• _Task to complete_:
Copy each line in which the string "shutter" occurs.

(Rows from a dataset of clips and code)
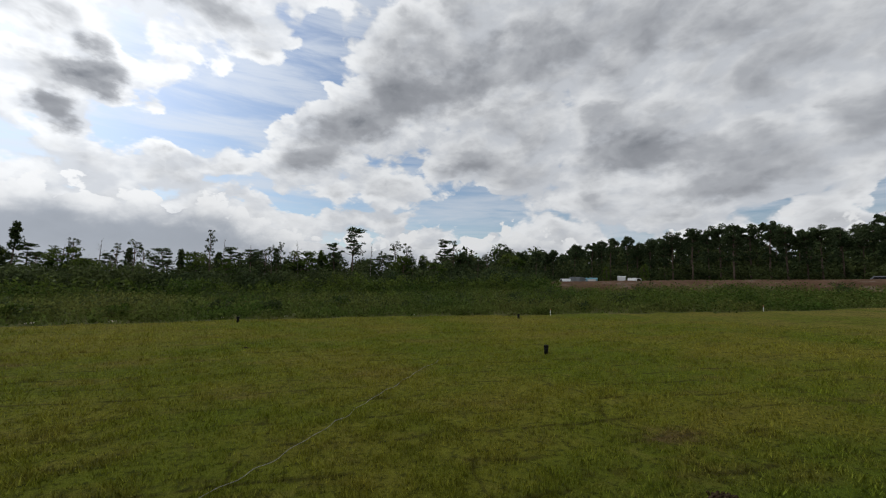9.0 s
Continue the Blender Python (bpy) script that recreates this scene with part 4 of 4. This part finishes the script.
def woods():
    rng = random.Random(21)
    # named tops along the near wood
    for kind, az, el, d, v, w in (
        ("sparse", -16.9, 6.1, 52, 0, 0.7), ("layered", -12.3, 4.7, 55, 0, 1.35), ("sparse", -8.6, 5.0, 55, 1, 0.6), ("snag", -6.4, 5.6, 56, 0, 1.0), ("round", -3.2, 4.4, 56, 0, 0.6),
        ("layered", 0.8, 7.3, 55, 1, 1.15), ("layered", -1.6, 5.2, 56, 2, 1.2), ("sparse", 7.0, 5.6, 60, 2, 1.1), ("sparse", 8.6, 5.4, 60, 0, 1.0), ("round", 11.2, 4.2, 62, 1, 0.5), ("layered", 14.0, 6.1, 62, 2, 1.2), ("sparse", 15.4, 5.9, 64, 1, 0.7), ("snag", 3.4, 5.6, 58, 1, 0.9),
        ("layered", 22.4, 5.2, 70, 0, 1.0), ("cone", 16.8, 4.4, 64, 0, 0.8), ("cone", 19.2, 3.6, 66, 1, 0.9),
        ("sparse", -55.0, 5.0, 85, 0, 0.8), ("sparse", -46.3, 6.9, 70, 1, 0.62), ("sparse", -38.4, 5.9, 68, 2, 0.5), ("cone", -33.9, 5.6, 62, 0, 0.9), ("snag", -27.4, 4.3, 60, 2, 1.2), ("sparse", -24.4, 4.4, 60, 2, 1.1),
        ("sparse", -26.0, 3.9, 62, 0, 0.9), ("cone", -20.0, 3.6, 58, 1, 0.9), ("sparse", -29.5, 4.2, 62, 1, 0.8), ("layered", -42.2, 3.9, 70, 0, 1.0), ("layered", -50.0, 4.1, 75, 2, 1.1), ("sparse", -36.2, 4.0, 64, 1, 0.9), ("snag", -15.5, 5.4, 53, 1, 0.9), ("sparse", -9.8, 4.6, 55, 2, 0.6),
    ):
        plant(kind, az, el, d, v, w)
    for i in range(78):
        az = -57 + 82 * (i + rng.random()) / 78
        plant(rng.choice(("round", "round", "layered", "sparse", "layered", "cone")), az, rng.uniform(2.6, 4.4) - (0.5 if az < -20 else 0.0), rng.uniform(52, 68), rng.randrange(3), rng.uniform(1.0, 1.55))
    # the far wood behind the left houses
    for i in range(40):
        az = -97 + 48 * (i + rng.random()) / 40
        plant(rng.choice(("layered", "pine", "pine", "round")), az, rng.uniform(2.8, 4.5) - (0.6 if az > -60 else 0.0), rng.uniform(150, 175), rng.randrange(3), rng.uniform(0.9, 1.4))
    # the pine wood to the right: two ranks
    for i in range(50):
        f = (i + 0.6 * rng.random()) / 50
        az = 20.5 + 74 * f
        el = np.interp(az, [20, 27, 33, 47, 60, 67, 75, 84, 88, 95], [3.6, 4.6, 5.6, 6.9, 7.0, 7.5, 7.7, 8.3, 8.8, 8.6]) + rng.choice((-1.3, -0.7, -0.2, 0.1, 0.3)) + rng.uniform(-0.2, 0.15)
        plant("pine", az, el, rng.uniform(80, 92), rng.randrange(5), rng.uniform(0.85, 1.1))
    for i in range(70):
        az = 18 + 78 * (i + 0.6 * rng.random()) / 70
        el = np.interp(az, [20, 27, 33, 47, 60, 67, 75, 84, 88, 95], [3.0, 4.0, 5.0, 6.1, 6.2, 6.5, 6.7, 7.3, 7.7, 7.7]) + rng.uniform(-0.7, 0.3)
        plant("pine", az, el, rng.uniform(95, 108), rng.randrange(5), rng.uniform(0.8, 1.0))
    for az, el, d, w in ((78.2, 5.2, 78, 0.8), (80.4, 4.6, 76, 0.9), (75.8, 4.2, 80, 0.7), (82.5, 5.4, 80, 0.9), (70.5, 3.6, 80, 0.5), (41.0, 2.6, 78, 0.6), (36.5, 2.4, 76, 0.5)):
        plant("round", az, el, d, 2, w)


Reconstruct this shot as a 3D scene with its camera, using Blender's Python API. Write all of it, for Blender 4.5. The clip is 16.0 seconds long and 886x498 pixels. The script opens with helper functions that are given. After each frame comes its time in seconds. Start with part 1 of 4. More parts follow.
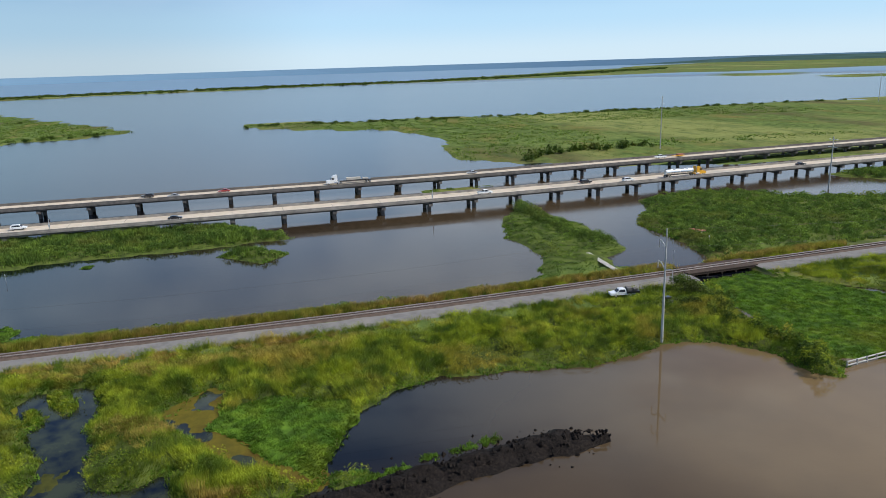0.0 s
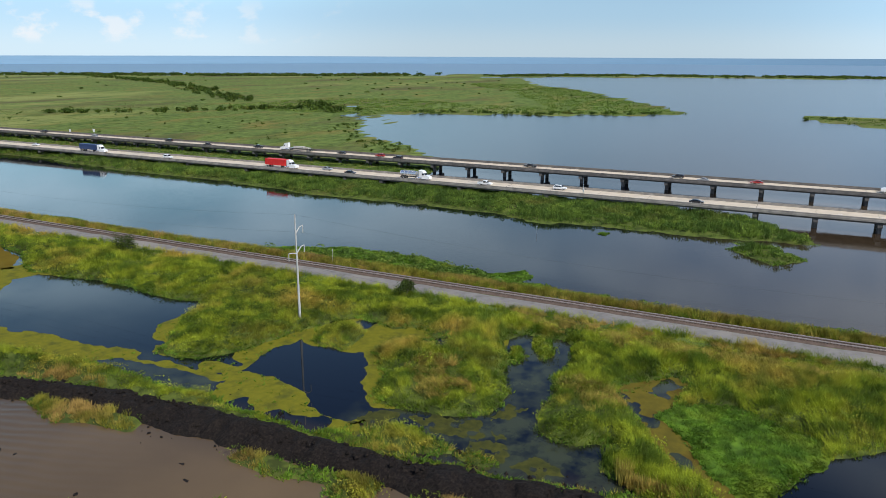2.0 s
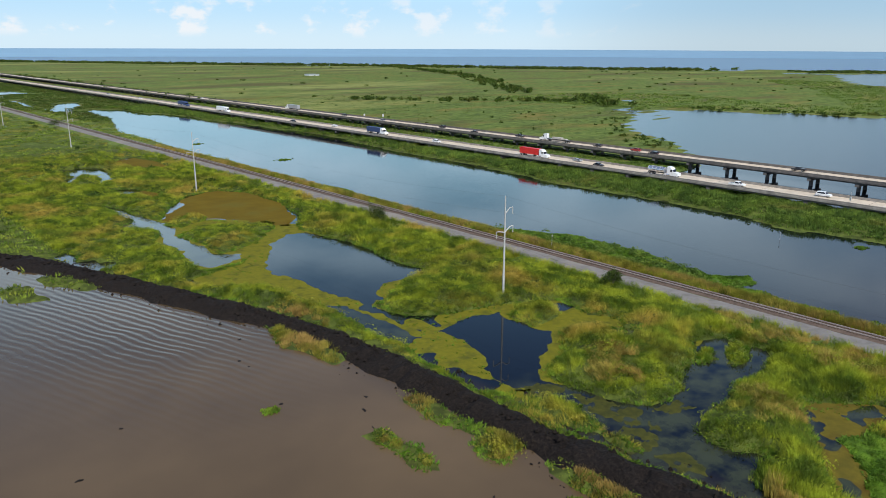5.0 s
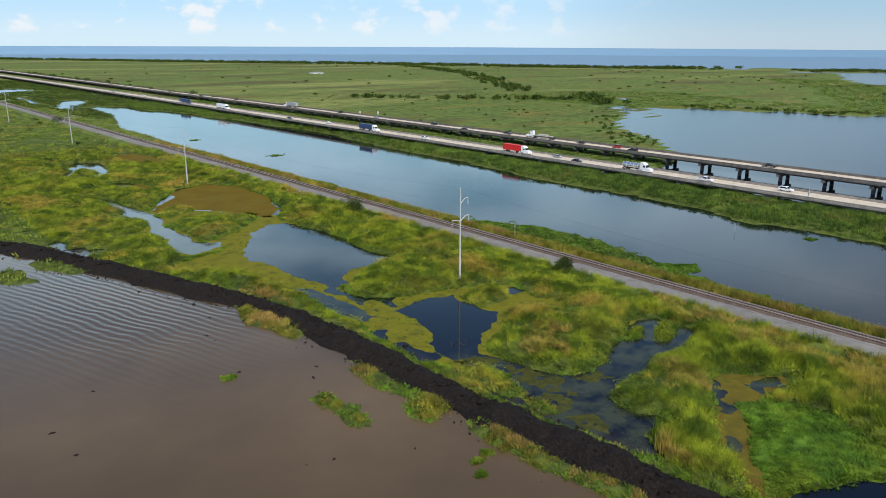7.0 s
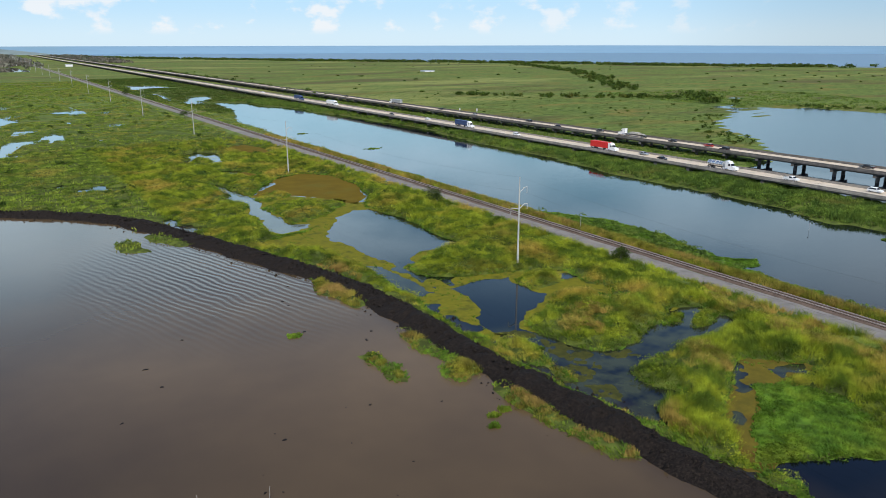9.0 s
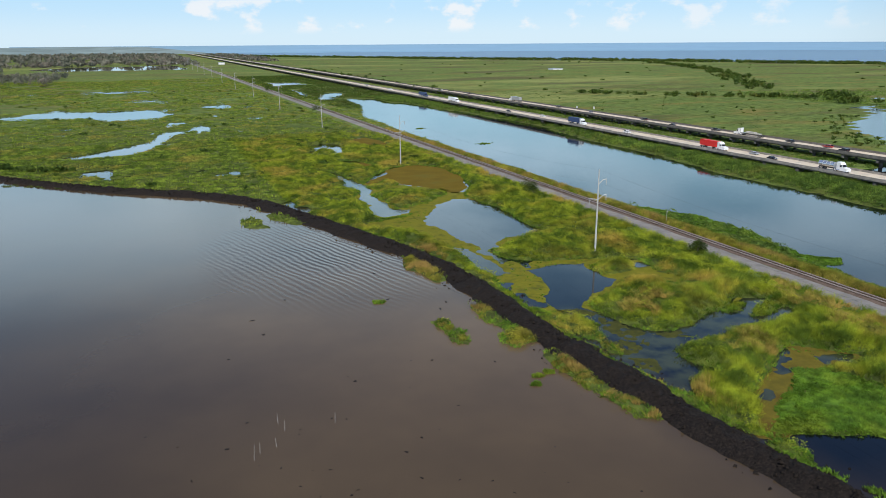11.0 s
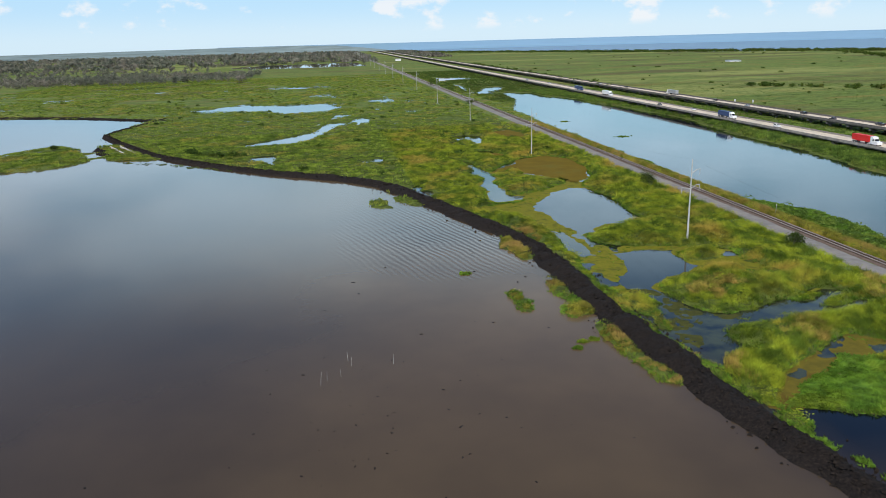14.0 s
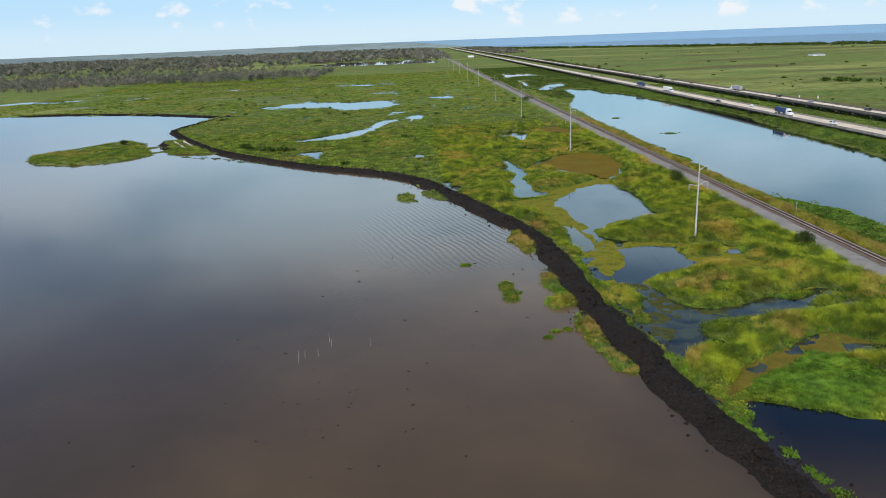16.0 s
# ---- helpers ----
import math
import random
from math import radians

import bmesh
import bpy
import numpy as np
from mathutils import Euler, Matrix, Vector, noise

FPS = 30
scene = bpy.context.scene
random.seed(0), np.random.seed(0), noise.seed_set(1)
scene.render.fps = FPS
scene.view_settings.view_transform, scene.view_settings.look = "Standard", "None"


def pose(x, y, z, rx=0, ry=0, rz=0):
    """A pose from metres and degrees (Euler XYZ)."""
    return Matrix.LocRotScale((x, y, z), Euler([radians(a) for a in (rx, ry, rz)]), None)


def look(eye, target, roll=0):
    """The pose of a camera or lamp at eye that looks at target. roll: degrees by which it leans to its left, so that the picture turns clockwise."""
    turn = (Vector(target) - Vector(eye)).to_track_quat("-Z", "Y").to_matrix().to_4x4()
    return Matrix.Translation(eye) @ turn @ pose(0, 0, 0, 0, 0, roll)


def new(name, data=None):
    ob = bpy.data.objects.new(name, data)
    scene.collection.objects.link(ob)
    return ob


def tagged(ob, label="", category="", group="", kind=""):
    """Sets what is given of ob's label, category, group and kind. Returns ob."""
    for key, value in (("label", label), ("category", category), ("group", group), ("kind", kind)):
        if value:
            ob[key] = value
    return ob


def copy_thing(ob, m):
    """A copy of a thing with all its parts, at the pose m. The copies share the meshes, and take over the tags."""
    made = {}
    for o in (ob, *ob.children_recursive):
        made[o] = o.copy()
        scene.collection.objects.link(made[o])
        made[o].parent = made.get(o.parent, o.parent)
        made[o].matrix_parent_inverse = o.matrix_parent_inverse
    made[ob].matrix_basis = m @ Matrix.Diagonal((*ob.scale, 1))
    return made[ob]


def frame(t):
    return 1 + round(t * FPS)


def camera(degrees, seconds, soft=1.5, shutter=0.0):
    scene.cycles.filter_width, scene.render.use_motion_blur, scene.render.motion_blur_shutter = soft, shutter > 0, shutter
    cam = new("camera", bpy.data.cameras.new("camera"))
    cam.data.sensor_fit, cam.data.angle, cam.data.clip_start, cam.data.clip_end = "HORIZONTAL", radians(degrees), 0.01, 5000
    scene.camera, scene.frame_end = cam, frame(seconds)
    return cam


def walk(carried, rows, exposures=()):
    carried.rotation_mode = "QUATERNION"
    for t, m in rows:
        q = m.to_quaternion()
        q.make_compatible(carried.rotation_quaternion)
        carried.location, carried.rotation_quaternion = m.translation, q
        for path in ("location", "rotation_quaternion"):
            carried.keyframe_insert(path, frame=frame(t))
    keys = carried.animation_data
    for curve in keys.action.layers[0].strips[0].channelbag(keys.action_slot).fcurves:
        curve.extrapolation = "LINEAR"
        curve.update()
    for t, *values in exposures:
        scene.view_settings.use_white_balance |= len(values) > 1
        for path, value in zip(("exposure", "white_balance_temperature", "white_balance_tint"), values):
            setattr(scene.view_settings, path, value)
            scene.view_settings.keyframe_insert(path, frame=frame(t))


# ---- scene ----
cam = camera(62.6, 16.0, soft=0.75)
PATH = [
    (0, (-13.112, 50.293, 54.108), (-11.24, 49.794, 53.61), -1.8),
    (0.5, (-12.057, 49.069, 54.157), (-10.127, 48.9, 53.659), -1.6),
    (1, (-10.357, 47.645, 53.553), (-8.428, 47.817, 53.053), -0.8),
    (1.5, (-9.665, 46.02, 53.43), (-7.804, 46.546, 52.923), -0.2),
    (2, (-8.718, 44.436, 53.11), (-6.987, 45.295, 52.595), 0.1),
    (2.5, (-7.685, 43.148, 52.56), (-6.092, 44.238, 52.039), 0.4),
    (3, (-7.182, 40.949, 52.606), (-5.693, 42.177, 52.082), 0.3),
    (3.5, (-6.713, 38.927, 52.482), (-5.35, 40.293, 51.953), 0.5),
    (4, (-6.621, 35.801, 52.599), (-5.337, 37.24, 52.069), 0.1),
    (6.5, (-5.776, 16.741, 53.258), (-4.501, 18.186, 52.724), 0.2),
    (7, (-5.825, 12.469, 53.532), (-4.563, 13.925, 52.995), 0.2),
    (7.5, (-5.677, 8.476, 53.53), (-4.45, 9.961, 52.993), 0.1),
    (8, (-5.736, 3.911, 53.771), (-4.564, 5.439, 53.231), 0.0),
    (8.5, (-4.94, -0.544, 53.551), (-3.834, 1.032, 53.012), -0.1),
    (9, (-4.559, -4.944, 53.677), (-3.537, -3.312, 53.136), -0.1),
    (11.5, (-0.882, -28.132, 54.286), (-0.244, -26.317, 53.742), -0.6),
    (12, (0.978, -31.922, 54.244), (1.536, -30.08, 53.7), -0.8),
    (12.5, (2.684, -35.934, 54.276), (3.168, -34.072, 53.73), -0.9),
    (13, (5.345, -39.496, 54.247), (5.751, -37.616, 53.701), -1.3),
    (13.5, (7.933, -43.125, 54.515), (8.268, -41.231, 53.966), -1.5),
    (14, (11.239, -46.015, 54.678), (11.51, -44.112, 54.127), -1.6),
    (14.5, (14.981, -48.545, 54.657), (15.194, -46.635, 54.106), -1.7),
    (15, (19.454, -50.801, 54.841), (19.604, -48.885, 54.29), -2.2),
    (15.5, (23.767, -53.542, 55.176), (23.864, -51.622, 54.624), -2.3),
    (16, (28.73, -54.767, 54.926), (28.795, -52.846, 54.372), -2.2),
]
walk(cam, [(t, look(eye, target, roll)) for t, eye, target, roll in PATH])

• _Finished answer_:
def camera(degrees, seconds, soft=1.5, shutter=0.0):
    scene.cycles.filter_width, scene.render.use_motion_blur, scene.render.motion_blur_shutter = soft, shutter > 0, shutter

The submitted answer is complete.